Теперь нет Петербурга. Есть Ленинград; но Ленинград нас не касается – автор по профессии гробовщик, а не колыбельных дел мастер. Покажешь ему гробик – сейчас постукает и узнает, из какого материала сделан, как давно, каким мастером, и даже родителей покойника припомнит. Вот сейчас автор готовит гробик двадцати семи годам своей жизни. Занят он ужасно. Но не думайте, что с целью какой-нибудь гробик он изготовляет, просто страсть у него такая. Поведет носиком – трупом пахнет; значит, гроб нужен. И любит он своих покойников, и ходит за ними еще при жизни, и ручки им жмет, и заговаривает, и исподволь доски заготовляет, гвоздики закупает, кружев по случаю достает. [312]
MRAK TVOIH GLAZ 03.10.2021:
А знаете, что? Как минимум, из-за того, что свадьба вызвала столько негатива у черни, стоит встать на сторону великого князя. Его травят все, и это значит – в нем есть что-то от правды.
В Эрмитаже у человека, продающего кофе, на телефоне была открыта книга Иова.
Господь дал, Господь и взял; [как угодно было Господу, так и сделалось;] да будет имя Господне благословенно! Во всем этом не согрешил Иов и не произнес ничего неразумного о Боге [313].
MRAK TVOIH GLAZ 02.11.2021:
Есть люди, подобные Минским соглашениям. Их нерешительность и неэффективность страшнее войны. Именно из-за них и идут войны. Они ничего не делают и не предпринимают. Есть люди, отдающие энергию; есть люди, горящие, от которых она сама исходит; есть люди, которые без внешней энергии не могут. Жаль, что я встретилась с тем, кто последний. Колесо сдулось. Символично, что ж… Спасибо, что не вчера во время трехчасовой поездки.
Уводь
Снились мертвые. Сначала, что были, потом ушли. Думала, куда ушли? Они же старенькие, как же они ушли? А видела просто их отсутствие. И поняла. Уход – это не так, что куда-то – откуда-то. Уходят по-другому. Потом снился Н. [314], что все восстановилось, и он очень юный и совсем иного вида, вновь стал со мной дружить. Последние три часа в полусне провела в попытках понять, как возможно даже не ответить. Вчера я и написала несколько раз. И звонила 4 или 5, или 6. Из Кабула мне даже звонили.

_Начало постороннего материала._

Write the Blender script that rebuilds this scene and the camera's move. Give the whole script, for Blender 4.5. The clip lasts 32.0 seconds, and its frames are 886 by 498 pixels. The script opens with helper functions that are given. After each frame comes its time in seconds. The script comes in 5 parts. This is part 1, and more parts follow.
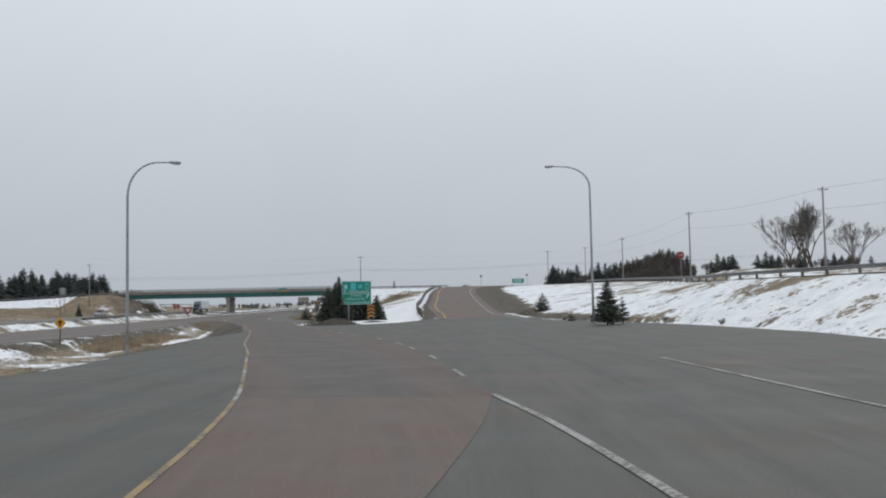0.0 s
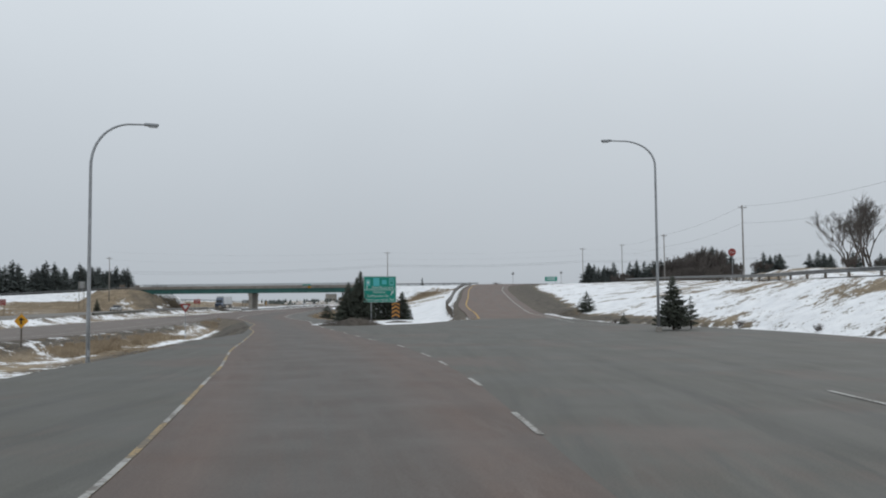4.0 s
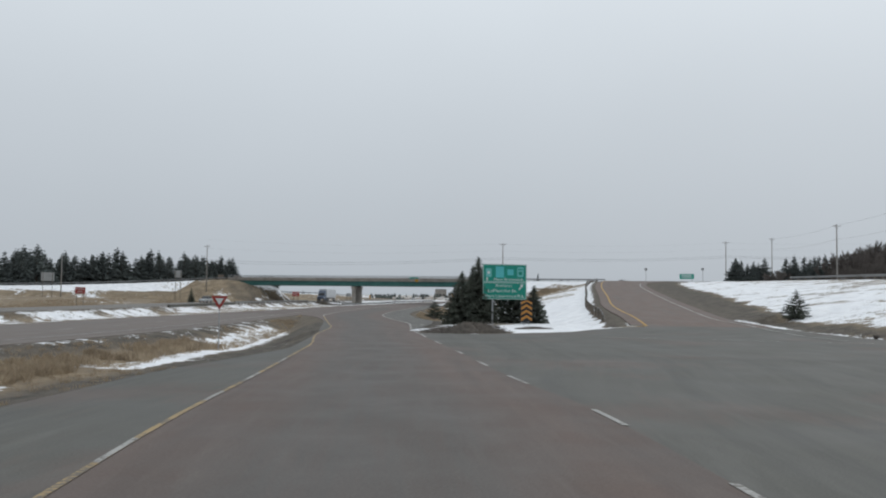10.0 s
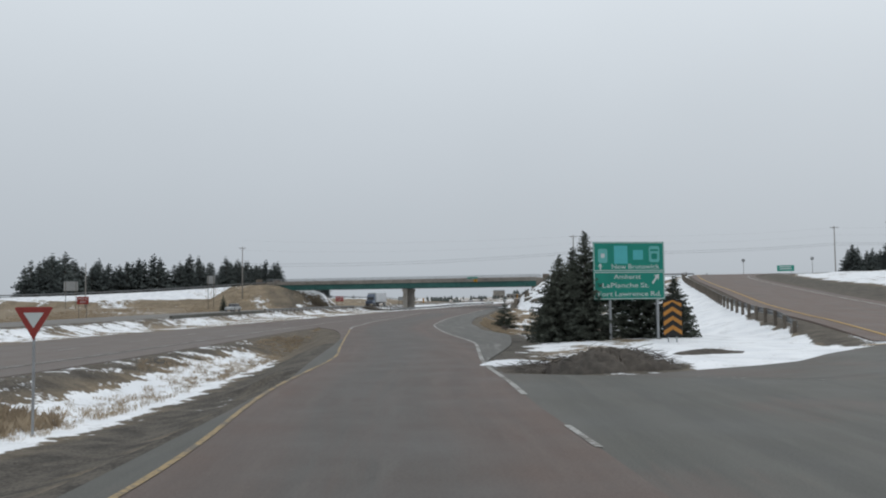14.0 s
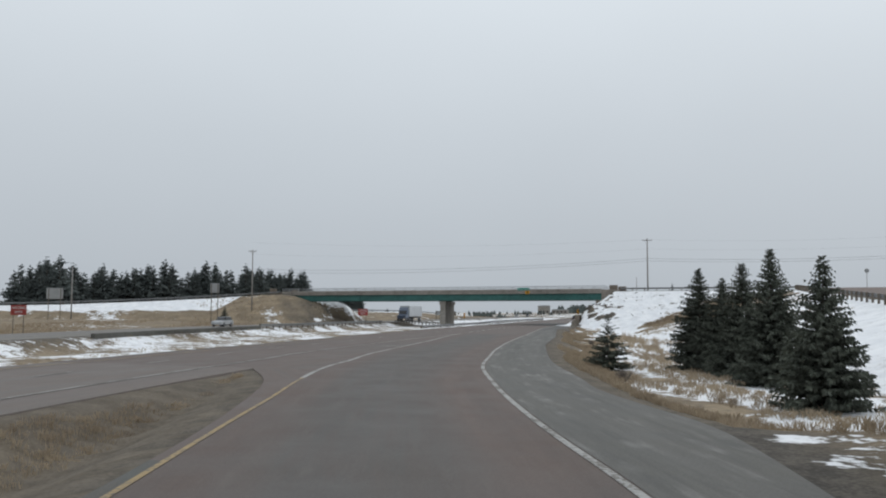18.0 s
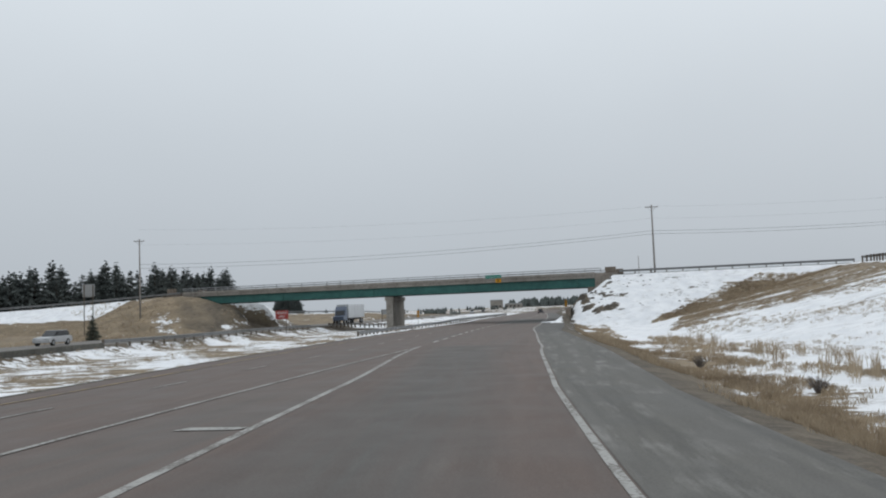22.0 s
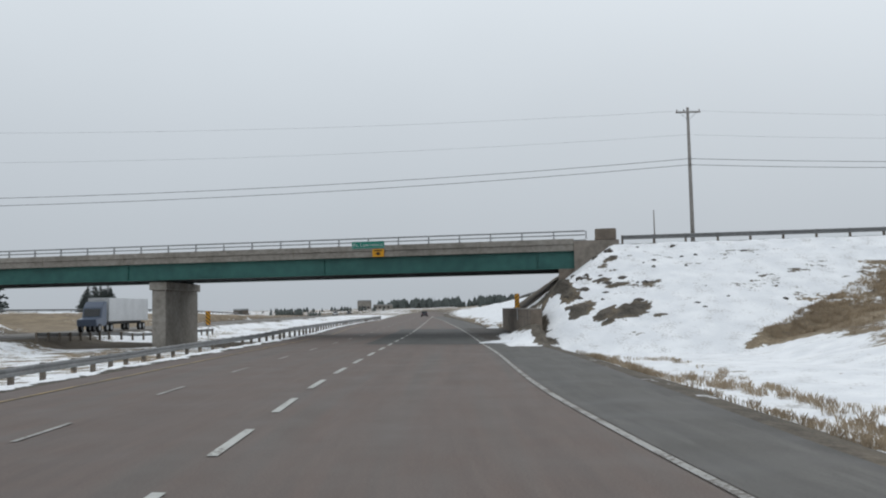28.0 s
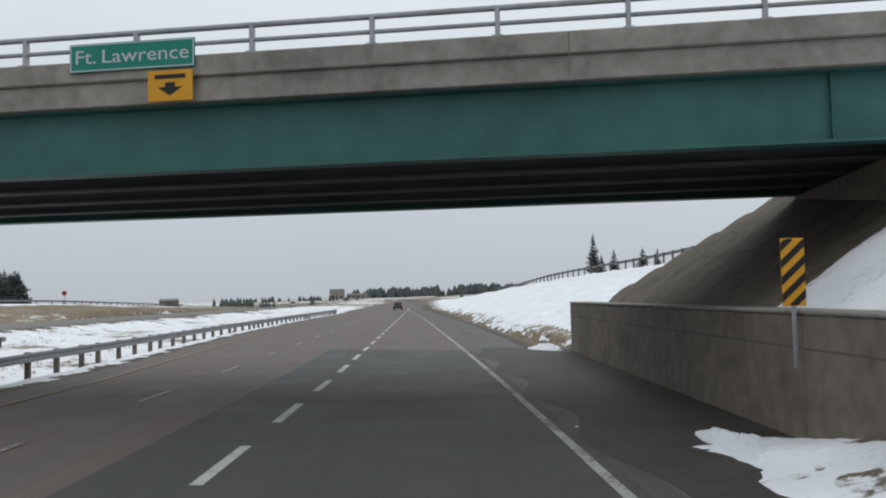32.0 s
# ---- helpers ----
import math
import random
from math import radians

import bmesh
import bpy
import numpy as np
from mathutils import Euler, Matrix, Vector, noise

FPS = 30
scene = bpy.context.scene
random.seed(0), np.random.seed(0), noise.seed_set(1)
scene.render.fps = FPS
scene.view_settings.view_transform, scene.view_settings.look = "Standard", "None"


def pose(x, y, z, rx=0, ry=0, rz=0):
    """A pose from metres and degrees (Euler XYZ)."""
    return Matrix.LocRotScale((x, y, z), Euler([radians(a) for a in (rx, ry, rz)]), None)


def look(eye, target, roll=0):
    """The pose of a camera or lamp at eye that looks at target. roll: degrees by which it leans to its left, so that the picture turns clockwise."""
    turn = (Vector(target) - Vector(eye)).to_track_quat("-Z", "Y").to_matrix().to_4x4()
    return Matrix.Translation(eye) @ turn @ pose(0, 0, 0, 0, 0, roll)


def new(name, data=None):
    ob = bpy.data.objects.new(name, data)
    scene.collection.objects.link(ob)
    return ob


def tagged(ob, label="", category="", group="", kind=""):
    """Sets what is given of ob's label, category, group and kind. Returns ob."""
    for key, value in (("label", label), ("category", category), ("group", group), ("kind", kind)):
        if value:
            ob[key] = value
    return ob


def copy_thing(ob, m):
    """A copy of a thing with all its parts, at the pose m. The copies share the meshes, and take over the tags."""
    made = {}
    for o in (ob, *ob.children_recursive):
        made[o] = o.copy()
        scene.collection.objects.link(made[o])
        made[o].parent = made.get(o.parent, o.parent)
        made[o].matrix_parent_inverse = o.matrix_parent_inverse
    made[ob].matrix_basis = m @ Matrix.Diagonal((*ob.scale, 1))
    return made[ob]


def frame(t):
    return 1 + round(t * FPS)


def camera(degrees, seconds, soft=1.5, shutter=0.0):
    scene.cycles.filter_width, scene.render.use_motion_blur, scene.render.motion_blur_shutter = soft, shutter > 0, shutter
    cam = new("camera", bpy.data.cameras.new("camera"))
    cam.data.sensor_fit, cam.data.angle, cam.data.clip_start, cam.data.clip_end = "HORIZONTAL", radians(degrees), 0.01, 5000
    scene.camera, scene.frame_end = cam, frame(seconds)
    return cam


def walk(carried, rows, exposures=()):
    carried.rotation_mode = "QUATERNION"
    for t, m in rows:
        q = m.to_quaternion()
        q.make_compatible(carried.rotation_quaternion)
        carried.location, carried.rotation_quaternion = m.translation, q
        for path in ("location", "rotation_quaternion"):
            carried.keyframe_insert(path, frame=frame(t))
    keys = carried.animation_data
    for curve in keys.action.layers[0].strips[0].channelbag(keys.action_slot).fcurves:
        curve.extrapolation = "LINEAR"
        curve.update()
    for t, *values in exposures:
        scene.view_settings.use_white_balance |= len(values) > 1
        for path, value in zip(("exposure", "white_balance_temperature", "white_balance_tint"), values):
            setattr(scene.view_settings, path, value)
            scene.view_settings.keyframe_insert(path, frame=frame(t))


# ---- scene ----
cam = camera(54.0, 32.0, soft=2.0)
# seconds, eye (metres), heading to the left of +y, pitch, roll (degrees)
PATH = [
    (0, 32.886, -111.205, 2.365, 6.39, 3.47, -1.10),
    (0.5, 32.698, -109.870, 2.375, 6.52, 3.82, -0.93),
    (1, 32.500, -108.507, 2.381, 6.40, 4.17, -0.93),
    (1.5, 32.292, -107.115, 2.387, 7.07, 3.81, -0.67),
    (2, 32.072, -105.695, 2.401, 7.97, 4.37, -0.15),
    (2.5, 31.856, -104.279, 2.392, 7.85, 4.07, -0.35),
    (3, 31.617, -102.809, 2.395, 8.23, 3.05, -0.50),
    (3.5, 31.347, -101.265, 2.408, 7.92, 3.38, -0.71),
    (5.5, 29.775, -93.966, 2.399, 10.79, 2.99, 0.20),
    (6, 29.357, -91.997, 2.396, 10.82, 2.66, -0.45),
    (6.5, 28.974, -89.941, 2.400, 10.31, 3.40, -0.61),
    (7, 28.417, -87.950, 2.413, 10.80, 2.20, -0.99),
    (7.5, 27.688, -85.813, 2.446, 11.62, 2.66, -0.99),
    (8, 27.010, -83.643, 2.413, 12.30, 2.92, -0.71),
    (8.5, 26.383, -81.268, 2.410, 13.03, 2.45, -0.51),
    (9, 25.735, -78.627, 2.445, 13.57, 2.87, -0.31),
    (9.5, 24.696, -75.665, 2.417, 14.40, 2.51, 0.14),
    (10, 23.650, -72.520, 2.409, 15.53, 3.12, 0.69),
    (10.5, 22.698, -69.270, 2.430, 16.42, 2.86, 0.38),
    (11, 21.872, -66.012, 2.484, 16.37, 3.56, -0.04),
    (11.5, 20.825, -62.814, 2.421, 16.70, 3.70, -0.28),
    (12, 19.687, -59.540, 2.392, 17.20, 3.76, -0.10),
    (12.5, 18.453, -56.057, 2.365, 17.80, 3.19, -0.15),
    (13, 17.138, -52.311, 2.308, 18.40, 3.15, -0.00),
    (13.5, 15.688, -48.319, 2.357, 19.12, 3.04, -0.36),
    (14, 14.140, -44.041, 2.371, 19.20, 3.26, -0.66),
    (14.5, 12.539, -39.547, 2.340, 20.00, 3.13, -0.16),
    (16.5, 6.178, -21.158, 2.438, 21.52, 4.08, 0.83),
    (17, 4.564, -17.043, 2.417, 21.63, 4.45, 0.54),
    (17.5, 2.812, -12.896, 2.419, 21.78, 4.04, 0.31),
    (18, 1.029, -8.624, 2.403, 21.98, 4.23, 0.09),
    (18.5, -0.820, -4.186, 2.392, 22.40, 4.17, -0.14),
    (19, -2.769, 0.470, 2.374, 22.35, 4.09, -0.53),
    (19.5, -4.746, 5.279, 2.391, 22.32, 4.51, -1.15),
    (20, -6.782, 10.322, 2.394, 22.30, 3.97, -1.57),
    (20.5, -8.926, 15.664, 2.382, 21.70, 4.61, -1.68),
    (21, -11.137, 21.224, 2.347, 20.74, 3.94, -1.96),
    (21.5, -13.339, 26.957, 2.378, 19.68, 3.34, -1.92),
    (22, -15.315, 32.511, 2.394, 18.43, 4.02, -2.16),
    (22.5, -17.207, 38.067, 2.410, 17.55, 4.55, -1.69),
    (23, -18.961, 43.671, 2.401, 16.70, 4.48, -1.34),
    (23.5, -20.664, 49.416, 2.430, 14.52, 3.05, -1.84),
    (24, -22.329, 55.169, 2.400, 13.88, 3.71, -2.10),
    (24.5, -23.924, 61.014, 2.390, 12.99, 3.96, -2.53),
    (25, -25.443, 66.974, 2.383, 12.70, 4.21, -2.31),
    (25.5, -27.074, 73.033, 2.395, 12.12, 4.07, -1.74),
    (27.5, -33.928, 97.752, 2.362, 9.97, 3.85, -1.42),
    (28, -35.436, 104.086, 2.303, 9.76, 3.87, -1.23),
    (28.5, -36.763, 110.697, 2.349, 9.26, 3.50, -1.41),
    (29, -38.024, 117.360, 2.314, 8.79, 3.69, -1.52),
    (29.5, -39.246, 123.951, 2.317, 8.54, 3.52, -1.66),
    (30, -40.417, 130.552, 2.265, 7.96, 3.77, -2.01),
    (30.5, -41.485, 137.279, 2.348, 7.82, 3.38, -2.37),
    (31, -42.555, 144.103, 2.338, 8.26, 3.88, -1.88),
    (31.5, -43.727, 151.034, 2.412, 8.53, 3.25, -1.45),
    (32, -44.969, 158.070, 2.475, 8.35, 3.13, -1.23),
]


def aim(x, y, z, yaw, pitch, roll):
    a, b = radians(yaw), radians(pitch)
    ahead = Vector((-math.sin(a) * math.cos(b), math.cos(a) * math.cos(b), math.sin(b)))
    eye = Vector((x, y, z))
    return look(eye, eye + 2 * ahead, roll)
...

Из Калининграда ответили, прочла сломанной фразой Рильке! Дорогому другу. А токсичный Петроград не ответил, но это не он. Это река Уводь. И это не Иваново. Это токсичность реки. Сравнимая с ядами. Больно. Но забудем. Самое неприятное – это когда сначала тебя приручат. Сделают так, что тебе привычно с человеком, его голосом, его звонками. А потом лишат тебя. Я вообще против расставаний. Либо против тех, что проходят резко, хотя иногда это спасает жизни. Понимаю, что неизбежно. Но принять не могу. Страшнее всего от холода. И еще от сна. В котором было примирение и он – молодой.